I was listening to Marketplace this morning driving to work, and they did a piece on some conservative group approaching theater owners to try to persuade them not to show the movie. Apparently this is the same group that got the Reagan mini-series pulled.

Anyhow, the media expert that they were talking to said that the group will have little or no effect because the movie is not only expected to do well as far as documentaries go, but it's expected to be a summer blockbuster, and may even break the $100M mark. Theater owners want a piece of the pie, and Lion's Gate is overjoyed. One hopes that the conservative group appreicates and approves of the greed factor.

I had no idea that the movie was expected to do that well. I had sort of assumed that it'd end up in one of the independent chains like Landmark or Angelika, and the majority of the American population wasn't going to really have access to it, much less choose to see it over, say Spiderman 2.

The advance reviews have been fairly positive, and a friend of mine* who went to a screening back in April said that it's very different from the first two movies. The most conspicuous change is that Moore isn't in it as much.
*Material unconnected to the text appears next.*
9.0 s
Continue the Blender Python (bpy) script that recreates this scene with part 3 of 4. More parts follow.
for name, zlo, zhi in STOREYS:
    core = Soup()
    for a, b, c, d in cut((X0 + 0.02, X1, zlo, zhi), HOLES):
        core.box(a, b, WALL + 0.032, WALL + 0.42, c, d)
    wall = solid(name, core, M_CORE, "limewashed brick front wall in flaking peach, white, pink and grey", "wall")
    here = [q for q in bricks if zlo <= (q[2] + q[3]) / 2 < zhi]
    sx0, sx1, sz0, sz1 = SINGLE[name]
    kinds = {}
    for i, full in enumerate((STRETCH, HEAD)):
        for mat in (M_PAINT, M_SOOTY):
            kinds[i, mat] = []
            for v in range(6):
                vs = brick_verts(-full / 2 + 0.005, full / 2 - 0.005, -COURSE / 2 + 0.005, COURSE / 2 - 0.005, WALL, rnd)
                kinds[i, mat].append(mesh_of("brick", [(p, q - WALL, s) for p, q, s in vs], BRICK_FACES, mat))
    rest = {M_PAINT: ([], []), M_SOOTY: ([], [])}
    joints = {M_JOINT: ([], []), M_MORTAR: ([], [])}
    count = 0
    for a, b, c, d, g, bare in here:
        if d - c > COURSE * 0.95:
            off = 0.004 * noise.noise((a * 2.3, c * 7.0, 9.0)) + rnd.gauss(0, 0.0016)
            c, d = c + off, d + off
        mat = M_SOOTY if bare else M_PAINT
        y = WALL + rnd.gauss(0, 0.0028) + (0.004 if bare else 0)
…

He narrates and he pops in a few times, but he's not leading as much as he did in his previous films. She said it's a much darker, more serious approach.
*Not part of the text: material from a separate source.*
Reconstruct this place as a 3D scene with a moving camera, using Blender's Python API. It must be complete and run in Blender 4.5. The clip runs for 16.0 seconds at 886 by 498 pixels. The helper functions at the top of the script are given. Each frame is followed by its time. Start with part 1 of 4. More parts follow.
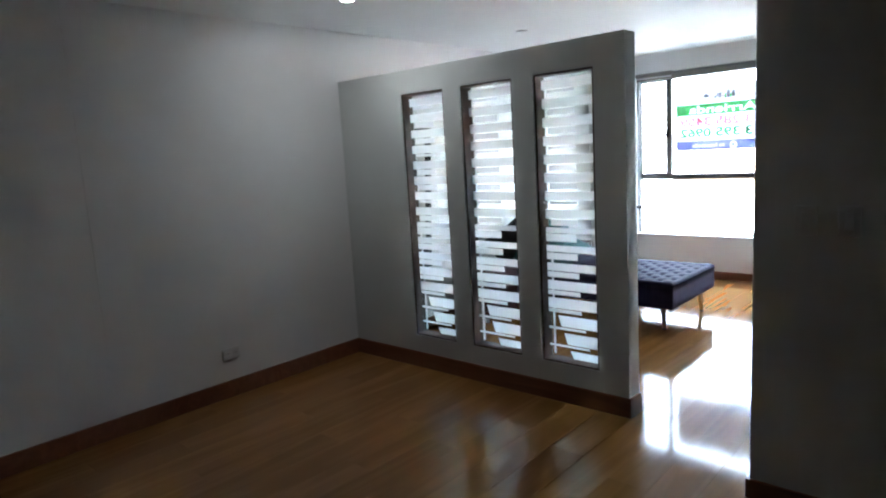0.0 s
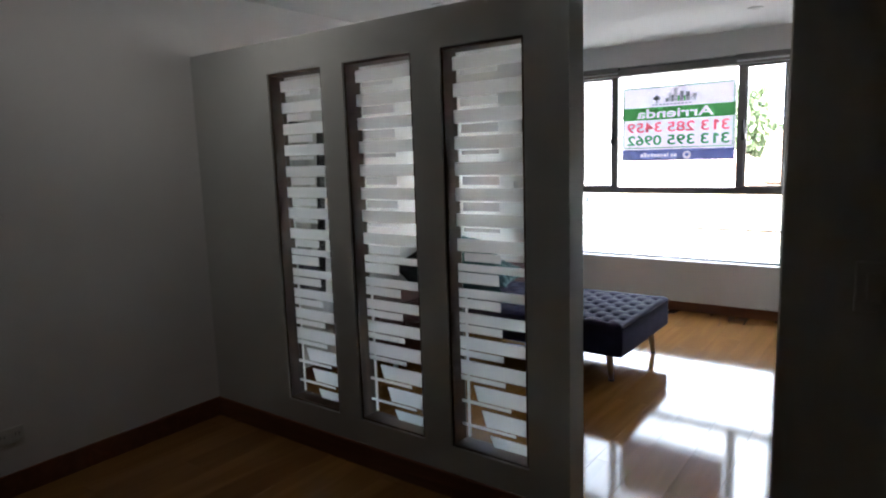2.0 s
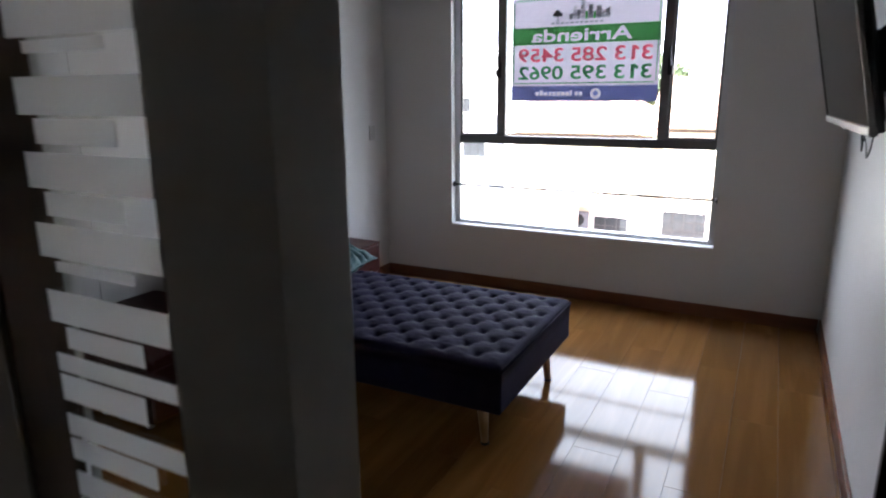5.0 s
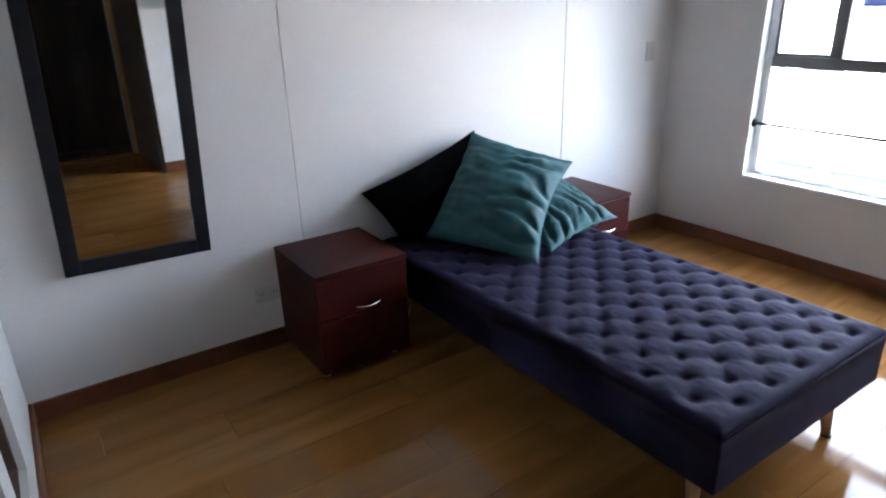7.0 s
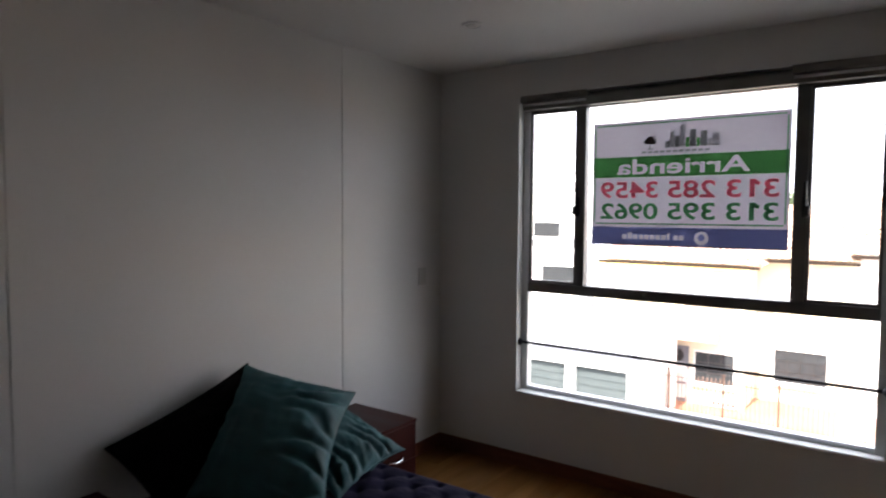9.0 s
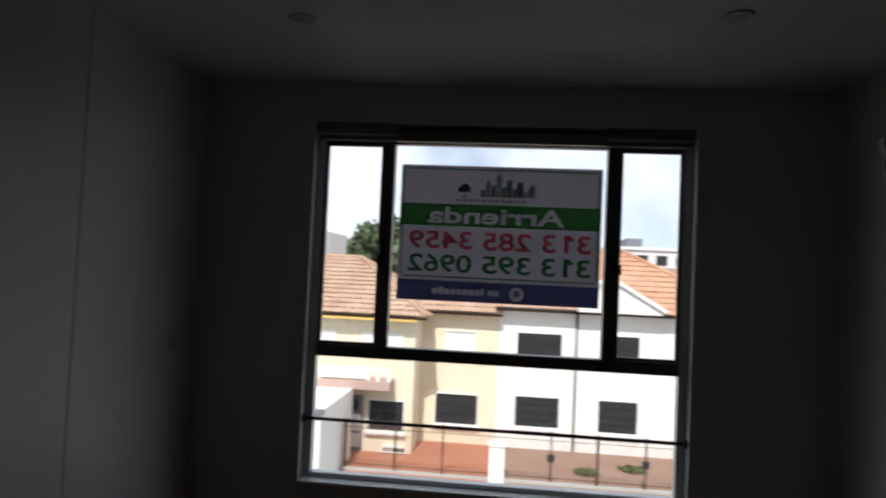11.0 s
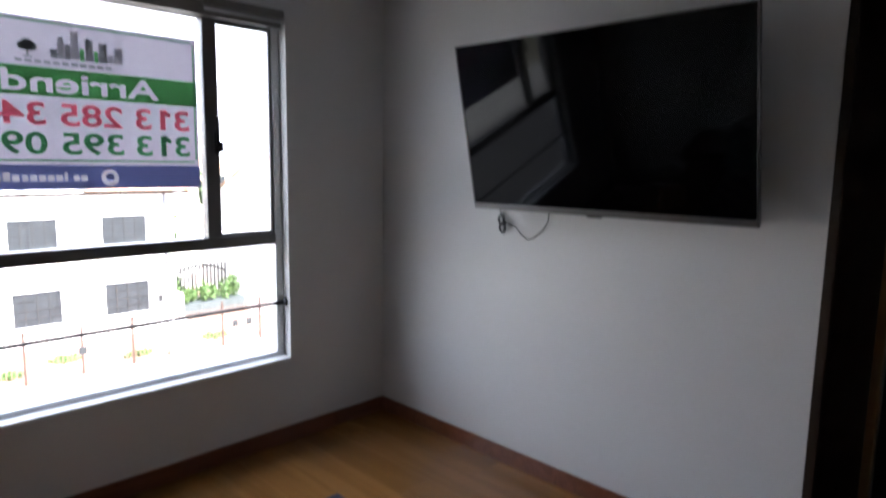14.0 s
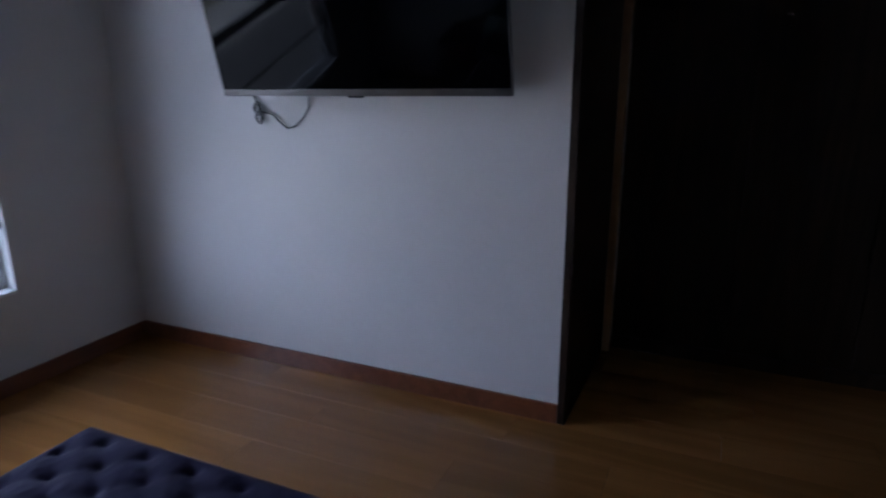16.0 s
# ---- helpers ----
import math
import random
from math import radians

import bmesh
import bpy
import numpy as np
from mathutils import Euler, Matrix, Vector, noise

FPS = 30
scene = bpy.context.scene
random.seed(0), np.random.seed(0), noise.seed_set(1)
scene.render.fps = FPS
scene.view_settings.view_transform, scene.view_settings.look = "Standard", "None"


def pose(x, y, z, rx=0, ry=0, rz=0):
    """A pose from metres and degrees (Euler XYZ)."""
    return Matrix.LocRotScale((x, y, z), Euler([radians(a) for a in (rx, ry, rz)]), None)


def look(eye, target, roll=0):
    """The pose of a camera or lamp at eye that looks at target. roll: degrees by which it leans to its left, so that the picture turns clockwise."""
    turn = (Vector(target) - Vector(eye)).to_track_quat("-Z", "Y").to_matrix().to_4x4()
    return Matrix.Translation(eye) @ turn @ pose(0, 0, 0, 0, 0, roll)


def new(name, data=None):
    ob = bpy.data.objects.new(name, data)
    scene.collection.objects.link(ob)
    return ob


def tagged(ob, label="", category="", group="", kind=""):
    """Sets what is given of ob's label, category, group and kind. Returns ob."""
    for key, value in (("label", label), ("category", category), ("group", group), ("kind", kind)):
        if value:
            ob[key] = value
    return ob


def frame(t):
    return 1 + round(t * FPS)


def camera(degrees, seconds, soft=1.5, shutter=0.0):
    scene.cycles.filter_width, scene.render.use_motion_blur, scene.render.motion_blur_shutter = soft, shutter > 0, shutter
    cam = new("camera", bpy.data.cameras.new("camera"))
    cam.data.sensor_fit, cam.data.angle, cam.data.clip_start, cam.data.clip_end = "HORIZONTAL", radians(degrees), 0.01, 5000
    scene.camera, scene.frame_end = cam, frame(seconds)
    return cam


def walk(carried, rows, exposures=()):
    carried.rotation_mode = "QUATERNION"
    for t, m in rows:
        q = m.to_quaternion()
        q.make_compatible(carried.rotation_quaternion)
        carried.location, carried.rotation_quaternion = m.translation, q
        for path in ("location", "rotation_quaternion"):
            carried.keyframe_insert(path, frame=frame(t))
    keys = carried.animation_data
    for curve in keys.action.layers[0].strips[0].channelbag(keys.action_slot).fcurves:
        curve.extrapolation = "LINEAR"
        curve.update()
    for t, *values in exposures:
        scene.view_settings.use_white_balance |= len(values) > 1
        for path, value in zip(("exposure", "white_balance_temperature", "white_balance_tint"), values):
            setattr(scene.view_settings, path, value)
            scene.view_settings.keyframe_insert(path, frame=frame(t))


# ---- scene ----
cam = camera(70.0, 16.0, 2.0, 0.5)
PATH = [
    (0, (3.8, -3.15, 1.524), (2.476, -1.681, 1.224), -3.4),
    (0.5, (3.707, -2.931, 1.515), (2.402, -1.45, 1.189), -2.8),
    (1, (3.61, -2.646, 1.52), (2.321, -1.138, 1.267), -1.8),
    (1.5, (3.447, -2.383, 1.499), (2.161, -0.877, 1.214), -1.7),
    (2, (3.284, -2.117, 1.511), (2.106, -0.528, 1.215), -1.9),
    (2.5, (3.187, -1.826, 1.492), (1.997, -0.247, 1.192), -2.4),
    (3, (3.083, -1.569, 1.486), (1.957, 0.051, 1.157), -1.8),
    (3.5, (2.969, -1.3, 1.445), (2.047, 0.448, 1.136), -1.1),
    (3.7, (2.939, -1.2, 1.453), (2.06, 0.568, 1.132), -0.2),
    (5.8, (2.677, -0.064, 1.446), (1.694, 1.552, 0.797), 0.9),
    (6, (2.682, 0.027, 1.452), (1.555, 1.537, 0.781), -0.1),
    (6.5, (2.616, 0.184, 1.425), (1.359, 1.506, 0.605), 1.0),
    (7, (2.599, 0.309, 1.467), (1.051, 1.347, 0.741), -1.8),
    (7.5, (2.668, 0.343, 1.47), (1.121, 1.384, 0.746), 0.3),
    (8, (2.631, 0.321, 1.506), (1.2, 1.633, 1.028), 2.3),
    (8.5, (2.563, 0.3, 1.544), (1.26, 1.807, 1.361), 1.2),
    (8.6, (2.55, 0.317, 1.555), (1.273, 1.848, 1.39), 0.9),
    (11, (1.569, 0.712, 1.529), (1.368, 2.7, 1.603), 2.6),
    (11.5, (1.374, 0.776, 1.552), (1.598, 2.761, 1.656), 1.6),
    (12, (1.153, 0.8, 1.557), (1.877, 2.659, 1.7), 2.2),
    (12.5, (0.949, 0.797, 1.572), (1.974, 2.506, 1.737), 2.8),
    (13, (0.886, 0.839, 1.562), (2.013, 2.484, 1.714), 3.4),
    (13.2, (0.835, 0.84, 1.549), (2.058, 2.421, 1.633), 4.1),
    (13.5, (0.734, 0.837, 1.541), (2.082, 2.313, 1.465), 1.7),
    (13.7, (0.68, 0.847, 1.554), (2.065, 2.283, 1.415), 1.6),
    (14, (0.671, 0.907, 1.526), (2.081, 2.298, 1.253), 0.9),
    (14.5, (0.663, 0.903, 1.471), (2.033, 2.272, 0.974), 1.0),
    (15, (0.635, 0.857, 1.455), (2.039, 2.143, 0.843), -0.4),
    (15.5, (0.665, 0.835, 1.458), (2.256, 1.895, 0.869), -1.5),
    (16, (0.786, 0.942, 1.401), (2.541, 1.735, 0.862), -0.4),
]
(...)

I wonder, then, if a movie like this will have an impact on the election. Clearly, it's anti-Bush, and Moore pushed for an early release so as many people as possible could see it before the election. If it is effective, what does that do to change politics, if anything? Are we going to have a slew of documentaries come out in every election cycle?
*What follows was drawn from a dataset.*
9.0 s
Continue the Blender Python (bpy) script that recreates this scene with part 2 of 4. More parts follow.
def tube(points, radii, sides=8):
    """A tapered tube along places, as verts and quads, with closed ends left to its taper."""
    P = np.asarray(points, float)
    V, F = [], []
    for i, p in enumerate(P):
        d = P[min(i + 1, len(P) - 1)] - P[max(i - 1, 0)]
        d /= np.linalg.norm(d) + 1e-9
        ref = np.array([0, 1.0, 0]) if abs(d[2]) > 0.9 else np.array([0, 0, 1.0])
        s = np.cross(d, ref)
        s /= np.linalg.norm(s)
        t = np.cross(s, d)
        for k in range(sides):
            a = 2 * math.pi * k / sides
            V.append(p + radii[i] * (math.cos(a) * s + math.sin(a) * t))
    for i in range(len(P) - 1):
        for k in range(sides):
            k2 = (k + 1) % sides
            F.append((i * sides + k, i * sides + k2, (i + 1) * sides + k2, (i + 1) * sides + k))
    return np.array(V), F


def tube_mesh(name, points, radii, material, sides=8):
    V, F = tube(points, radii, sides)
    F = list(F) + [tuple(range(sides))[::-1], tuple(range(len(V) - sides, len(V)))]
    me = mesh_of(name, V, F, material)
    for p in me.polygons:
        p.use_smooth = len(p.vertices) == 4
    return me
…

And if it's really a $100M movie, did Disney screw itself by not releasing it?


*liberal college student
The impressionable college student bloc isn't enough to carry Kerry. I don't see this movie changing too many minds, and those it motivates to vote are people Bush never had a chance with anyway. I love Moore's stuff, but I view it as salacious pseudo-fiction. I wouldn't take a thimble full of his statistics or "facts" to the bank.